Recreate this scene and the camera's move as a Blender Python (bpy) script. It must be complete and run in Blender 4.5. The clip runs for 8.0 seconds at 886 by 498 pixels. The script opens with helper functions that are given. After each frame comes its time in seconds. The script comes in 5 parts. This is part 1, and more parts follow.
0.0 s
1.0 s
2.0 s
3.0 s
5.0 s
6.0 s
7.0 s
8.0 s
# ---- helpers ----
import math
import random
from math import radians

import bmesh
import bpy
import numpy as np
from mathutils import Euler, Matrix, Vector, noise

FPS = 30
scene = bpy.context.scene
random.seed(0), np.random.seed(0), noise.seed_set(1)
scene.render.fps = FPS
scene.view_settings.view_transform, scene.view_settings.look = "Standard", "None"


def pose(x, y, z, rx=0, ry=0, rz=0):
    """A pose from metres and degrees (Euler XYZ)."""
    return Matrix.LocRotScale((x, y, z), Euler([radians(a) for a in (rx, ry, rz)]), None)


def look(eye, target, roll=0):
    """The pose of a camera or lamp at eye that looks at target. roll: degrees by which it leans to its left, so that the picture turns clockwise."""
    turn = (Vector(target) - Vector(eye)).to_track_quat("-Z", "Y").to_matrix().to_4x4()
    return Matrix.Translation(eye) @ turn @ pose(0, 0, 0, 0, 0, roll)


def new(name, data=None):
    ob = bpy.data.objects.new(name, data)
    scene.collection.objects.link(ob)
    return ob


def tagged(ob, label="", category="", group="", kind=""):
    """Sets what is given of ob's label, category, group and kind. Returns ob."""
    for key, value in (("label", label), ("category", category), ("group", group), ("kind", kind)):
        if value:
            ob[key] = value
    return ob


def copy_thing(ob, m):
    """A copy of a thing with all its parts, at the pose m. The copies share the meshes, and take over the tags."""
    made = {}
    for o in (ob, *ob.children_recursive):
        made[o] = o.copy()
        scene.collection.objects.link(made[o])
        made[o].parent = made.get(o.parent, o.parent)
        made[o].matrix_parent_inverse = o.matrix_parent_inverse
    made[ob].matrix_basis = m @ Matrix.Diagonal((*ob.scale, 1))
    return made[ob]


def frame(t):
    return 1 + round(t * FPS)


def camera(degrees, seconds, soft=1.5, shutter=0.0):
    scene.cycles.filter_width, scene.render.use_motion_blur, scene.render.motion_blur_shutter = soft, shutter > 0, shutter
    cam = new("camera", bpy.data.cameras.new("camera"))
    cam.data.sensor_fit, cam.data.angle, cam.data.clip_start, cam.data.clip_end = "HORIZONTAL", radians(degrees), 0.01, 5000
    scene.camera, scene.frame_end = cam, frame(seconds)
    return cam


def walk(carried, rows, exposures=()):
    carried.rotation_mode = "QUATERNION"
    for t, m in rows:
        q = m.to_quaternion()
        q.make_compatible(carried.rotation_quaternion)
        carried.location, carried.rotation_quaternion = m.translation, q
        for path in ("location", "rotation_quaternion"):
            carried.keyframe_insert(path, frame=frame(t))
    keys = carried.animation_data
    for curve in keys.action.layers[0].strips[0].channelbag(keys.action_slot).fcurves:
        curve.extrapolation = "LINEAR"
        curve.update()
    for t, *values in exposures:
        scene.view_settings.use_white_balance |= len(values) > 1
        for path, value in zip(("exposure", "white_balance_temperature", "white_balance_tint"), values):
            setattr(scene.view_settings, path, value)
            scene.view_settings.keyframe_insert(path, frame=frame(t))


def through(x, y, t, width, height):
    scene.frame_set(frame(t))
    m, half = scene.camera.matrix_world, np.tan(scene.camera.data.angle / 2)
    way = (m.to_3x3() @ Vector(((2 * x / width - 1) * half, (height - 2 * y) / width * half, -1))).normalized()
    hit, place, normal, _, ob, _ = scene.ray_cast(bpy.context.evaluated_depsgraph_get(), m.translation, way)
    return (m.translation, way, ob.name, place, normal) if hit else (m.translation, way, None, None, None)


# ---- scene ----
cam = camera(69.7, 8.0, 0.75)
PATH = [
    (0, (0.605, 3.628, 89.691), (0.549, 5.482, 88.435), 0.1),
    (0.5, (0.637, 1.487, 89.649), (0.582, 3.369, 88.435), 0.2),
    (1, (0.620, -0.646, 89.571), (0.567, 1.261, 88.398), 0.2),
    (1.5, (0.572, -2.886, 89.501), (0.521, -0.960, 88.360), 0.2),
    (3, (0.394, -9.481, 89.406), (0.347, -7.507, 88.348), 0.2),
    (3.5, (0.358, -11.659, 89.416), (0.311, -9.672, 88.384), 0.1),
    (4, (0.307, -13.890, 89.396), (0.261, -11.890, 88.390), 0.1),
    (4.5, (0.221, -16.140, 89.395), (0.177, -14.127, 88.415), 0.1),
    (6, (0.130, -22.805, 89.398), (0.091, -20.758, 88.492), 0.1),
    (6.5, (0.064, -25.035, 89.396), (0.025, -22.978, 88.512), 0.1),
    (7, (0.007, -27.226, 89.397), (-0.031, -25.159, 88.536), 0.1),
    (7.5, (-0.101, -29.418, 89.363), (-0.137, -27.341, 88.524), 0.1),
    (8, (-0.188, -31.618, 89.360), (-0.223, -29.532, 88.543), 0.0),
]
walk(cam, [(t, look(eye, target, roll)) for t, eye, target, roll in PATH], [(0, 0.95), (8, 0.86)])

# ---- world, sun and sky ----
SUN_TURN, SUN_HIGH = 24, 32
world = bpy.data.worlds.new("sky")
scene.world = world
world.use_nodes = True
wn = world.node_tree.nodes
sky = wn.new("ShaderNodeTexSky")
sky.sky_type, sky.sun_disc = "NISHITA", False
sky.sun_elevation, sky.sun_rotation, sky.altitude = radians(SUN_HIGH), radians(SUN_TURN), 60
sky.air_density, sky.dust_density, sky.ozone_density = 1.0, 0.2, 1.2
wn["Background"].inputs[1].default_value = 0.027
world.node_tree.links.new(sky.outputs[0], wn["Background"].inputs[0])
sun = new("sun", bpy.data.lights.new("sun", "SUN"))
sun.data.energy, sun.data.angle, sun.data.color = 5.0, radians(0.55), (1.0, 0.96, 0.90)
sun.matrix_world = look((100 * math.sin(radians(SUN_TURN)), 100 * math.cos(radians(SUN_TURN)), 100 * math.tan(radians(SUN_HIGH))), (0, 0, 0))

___

Work to do: Within the listing above, copy each line that has the string "context".

Task answer:
scene = bpy.context.scene
    hit, place, normal, _, ob, _ = scene.ray_cast(bpy.context.evaluated_depsgraph_get(), m.translation, way)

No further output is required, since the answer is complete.